__WORK TO DO__. Exactly the lines from the one that contains "setattr(scene.view_settings, path, value)" to the one that contains "scene.view_settings.keyframe_insert(path, frame=frame(t))", both lines included, should be copied, and no others.

__GIVEN DATA__.

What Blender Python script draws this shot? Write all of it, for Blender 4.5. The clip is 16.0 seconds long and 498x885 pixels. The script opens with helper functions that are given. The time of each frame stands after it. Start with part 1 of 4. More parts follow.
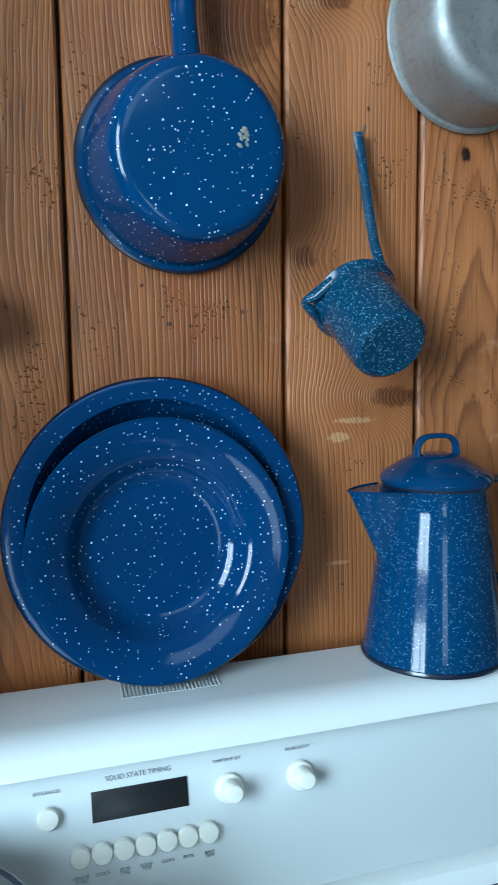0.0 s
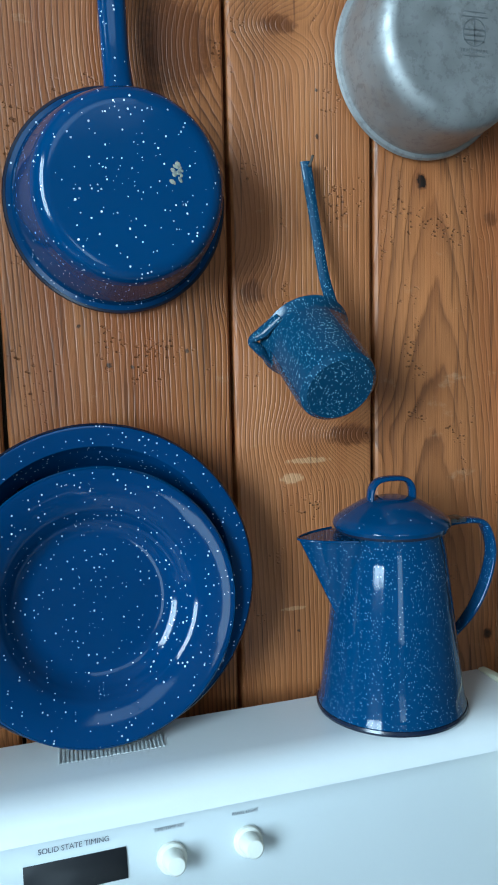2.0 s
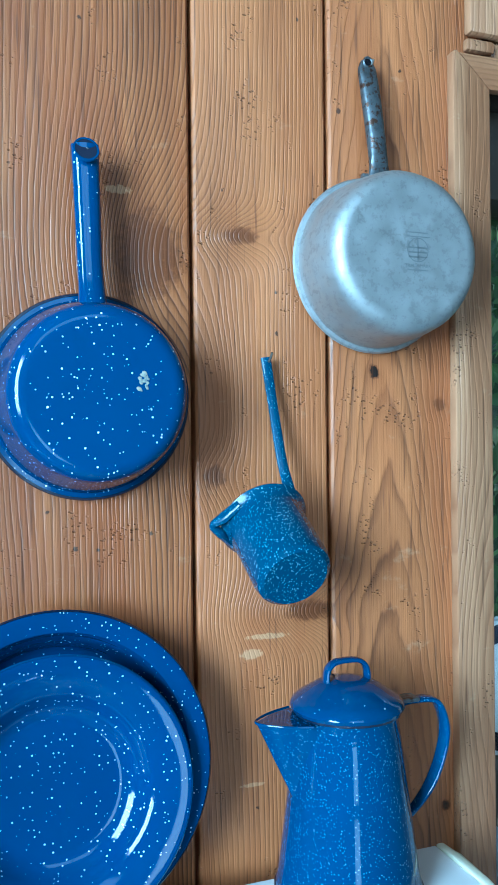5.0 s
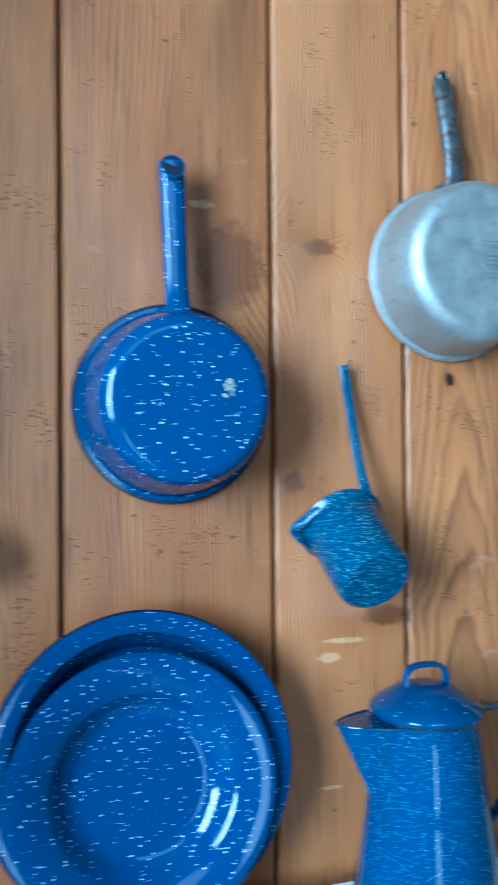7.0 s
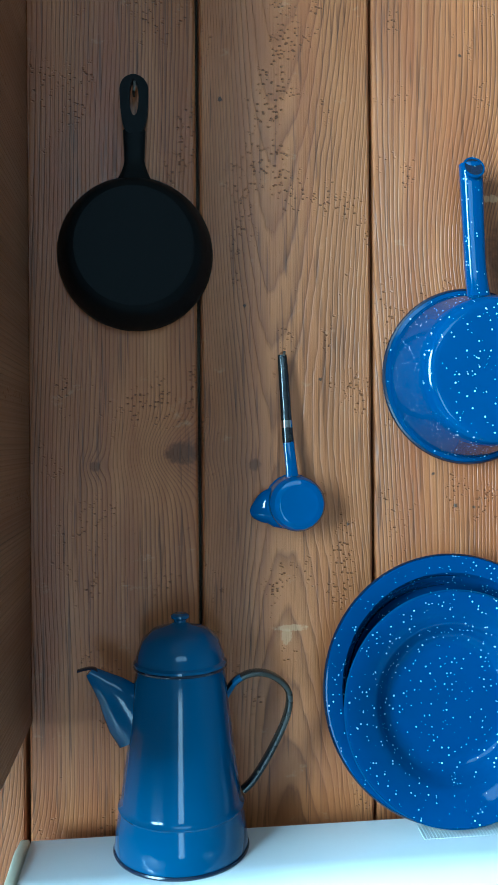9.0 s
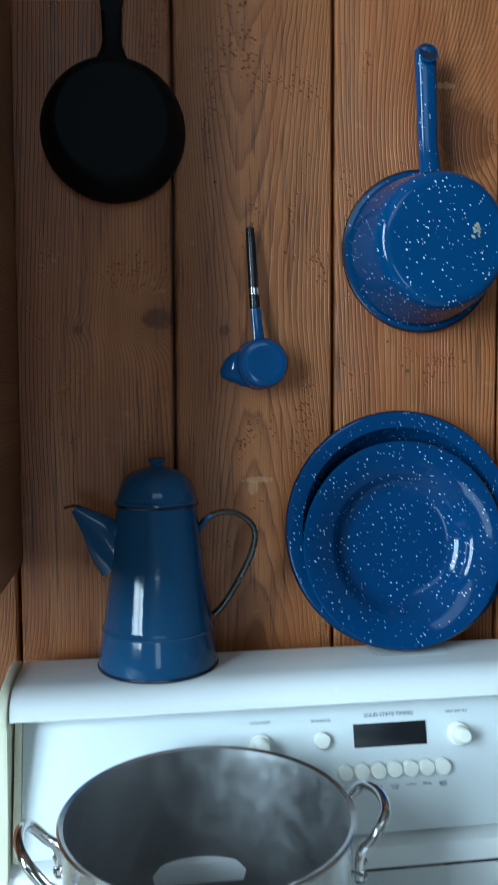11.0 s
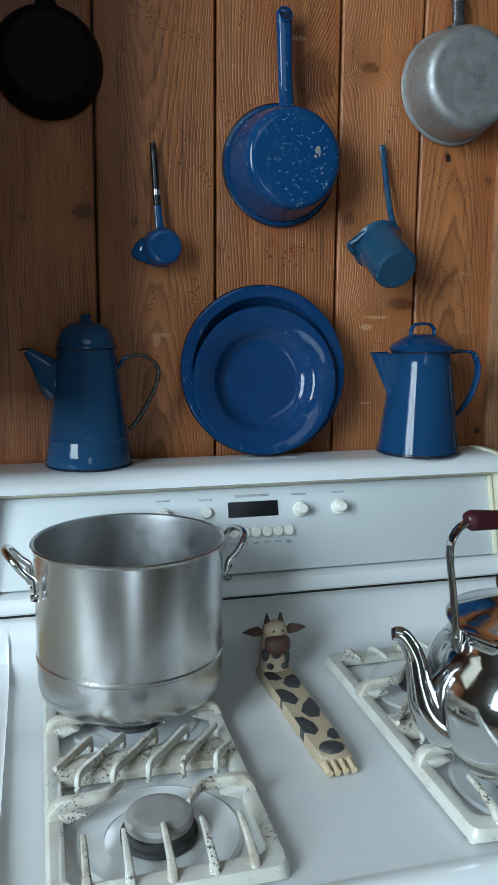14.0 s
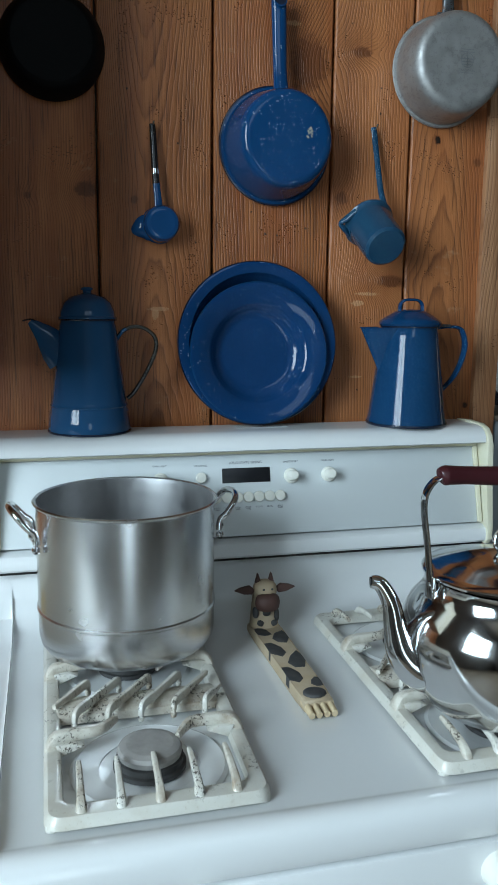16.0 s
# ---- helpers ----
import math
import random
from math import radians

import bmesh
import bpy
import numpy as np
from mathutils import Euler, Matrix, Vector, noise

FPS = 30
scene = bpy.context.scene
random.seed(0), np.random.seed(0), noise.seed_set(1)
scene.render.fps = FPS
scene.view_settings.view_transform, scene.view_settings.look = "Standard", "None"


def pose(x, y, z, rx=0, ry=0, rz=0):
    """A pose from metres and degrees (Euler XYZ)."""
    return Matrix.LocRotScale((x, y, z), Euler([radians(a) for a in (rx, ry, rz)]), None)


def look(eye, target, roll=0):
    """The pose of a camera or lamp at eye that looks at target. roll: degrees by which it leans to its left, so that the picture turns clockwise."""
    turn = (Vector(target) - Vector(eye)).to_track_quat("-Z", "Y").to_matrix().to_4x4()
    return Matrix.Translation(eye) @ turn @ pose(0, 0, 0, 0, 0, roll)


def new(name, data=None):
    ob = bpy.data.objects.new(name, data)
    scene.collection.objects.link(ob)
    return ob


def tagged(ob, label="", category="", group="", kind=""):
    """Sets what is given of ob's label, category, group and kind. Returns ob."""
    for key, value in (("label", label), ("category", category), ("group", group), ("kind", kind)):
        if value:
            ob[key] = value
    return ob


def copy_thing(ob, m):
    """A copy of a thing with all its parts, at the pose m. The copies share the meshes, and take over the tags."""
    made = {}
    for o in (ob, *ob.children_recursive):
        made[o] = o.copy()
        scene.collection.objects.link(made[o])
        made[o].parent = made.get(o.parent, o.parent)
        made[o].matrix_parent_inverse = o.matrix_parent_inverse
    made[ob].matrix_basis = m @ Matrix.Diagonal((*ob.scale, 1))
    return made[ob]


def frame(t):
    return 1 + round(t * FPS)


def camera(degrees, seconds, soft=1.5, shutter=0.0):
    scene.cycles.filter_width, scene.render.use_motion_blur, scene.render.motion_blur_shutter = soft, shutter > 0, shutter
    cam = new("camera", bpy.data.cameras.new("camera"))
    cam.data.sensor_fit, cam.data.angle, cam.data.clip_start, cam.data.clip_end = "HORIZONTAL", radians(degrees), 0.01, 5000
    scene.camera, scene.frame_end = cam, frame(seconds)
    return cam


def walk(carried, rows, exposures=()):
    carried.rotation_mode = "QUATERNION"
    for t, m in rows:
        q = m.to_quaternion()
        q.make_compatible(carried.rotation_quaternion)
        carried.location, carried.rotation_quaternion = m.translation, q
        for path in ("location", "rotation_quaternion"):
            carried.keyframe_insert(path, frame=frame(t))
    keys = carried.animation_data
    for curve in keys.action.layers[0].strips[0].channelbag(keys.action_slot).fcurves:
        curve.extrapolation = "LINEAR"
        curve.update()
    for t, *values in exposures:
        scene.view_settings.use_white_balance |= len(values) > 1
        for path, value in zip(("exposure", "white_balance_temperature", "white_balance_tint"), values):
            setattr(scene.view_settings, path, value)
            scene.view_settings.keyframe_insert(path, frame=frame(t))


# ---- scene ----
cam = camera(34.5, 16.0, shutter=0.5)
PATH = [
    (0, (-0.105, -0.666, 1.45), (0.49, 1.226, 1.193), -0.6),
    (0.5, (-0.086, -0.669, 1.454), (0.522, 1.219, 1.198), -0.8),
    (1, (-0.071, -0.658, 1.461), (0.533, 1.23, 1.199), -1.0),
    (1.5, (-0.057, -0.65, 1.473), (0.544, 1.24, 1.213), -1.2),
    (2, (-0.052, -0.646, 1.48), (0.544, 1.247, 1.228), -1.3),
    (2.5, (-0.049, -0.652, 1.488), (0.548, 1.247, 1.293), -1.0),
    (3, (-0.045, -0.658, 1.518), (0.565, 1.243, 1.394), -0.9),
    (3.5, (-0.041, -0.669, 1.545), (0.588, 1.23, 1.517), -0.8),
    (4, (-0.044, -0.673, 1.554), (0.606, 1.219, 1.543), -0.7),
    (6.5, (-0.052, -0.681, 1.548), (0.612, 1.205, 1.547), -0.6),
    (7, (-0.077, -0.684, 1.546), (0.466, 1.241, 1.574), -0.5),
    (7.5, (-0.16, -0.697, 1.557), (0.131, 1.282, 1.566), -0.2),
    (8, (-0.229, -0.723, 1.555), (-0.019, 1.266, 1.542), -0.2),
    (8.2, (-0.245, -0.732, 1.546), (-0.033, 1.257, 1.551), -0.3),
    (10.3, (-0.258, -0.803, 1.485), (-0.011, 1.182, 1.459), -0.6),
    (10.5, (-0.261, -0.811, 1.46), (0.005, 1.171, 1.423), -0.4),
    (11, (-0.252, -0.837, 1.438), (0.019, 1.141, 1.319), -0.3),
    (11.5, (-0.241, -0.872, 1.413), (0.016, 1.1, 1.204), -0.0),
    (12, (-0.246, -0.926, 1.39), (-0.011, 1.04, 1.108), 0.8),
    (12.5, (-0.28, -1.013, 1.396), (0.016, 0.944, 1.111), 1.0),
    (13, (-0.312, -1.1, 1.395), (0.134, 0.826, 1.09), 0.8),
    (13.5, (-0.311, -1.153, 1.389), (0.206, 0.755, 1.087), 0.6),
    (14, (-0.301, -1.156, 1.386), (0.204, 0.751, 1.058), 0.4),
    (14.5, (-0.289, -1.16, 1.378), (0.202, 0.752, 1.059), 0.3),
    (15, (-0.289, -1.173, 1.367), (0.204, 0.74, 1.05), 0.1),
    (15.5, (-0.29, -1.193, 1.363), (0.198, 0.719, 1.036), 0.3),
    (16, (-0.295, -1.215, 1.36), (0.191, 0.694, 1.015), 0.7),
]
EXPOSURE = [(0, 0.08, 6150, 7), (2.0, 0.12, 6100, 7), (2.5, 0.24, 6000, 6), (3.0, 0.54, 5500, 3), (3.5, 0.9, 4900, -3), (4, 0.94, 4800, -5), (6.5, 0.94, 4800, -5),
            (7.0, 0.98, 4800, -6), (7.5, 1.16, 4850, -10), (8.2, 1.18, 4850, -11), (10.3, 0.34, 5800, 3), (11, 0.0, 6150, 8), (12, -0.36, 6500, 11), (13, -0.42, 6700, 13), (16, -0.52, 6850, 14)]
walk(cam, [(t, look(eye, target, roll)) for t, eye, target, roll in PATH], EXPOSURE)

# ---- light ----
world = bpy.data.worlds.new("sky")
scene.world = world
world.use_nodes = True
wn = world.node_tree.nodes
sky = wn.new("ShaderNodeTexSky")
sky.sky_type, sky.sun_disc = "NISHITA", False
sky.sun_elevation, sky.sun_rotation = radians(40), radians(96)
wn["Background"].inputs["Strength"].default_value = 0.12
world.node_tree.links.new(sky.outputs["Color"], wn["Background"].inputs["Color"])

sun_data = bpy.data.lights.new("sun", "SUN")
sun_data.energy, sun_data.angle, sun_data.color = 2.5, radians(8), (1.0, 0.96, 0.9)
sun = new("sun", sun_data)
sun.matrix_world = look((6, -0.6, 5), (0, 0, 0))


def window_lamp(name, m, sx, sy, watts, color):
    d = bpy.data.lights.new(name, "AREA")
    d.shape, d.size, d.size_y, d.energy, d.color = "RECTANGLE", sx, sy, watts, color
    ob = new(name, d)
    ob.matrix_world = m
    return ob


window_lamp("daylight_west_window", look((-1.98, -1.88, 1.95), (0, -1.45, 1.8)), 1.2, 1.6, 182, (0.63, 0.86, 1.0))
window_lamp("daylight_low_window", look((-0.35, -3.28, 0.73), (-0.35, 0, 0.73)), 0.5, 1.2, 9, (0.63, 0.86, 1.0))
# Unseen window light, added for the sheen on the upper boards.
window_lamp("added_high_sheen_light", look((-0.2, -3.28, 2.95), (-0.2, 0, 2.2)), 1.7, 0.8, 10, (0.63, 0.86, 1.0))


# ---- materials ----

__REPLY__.
            setattr(scene.view_settings, path, value)
            scene.view_settings.keyframe_insert(path, frame=frame(t))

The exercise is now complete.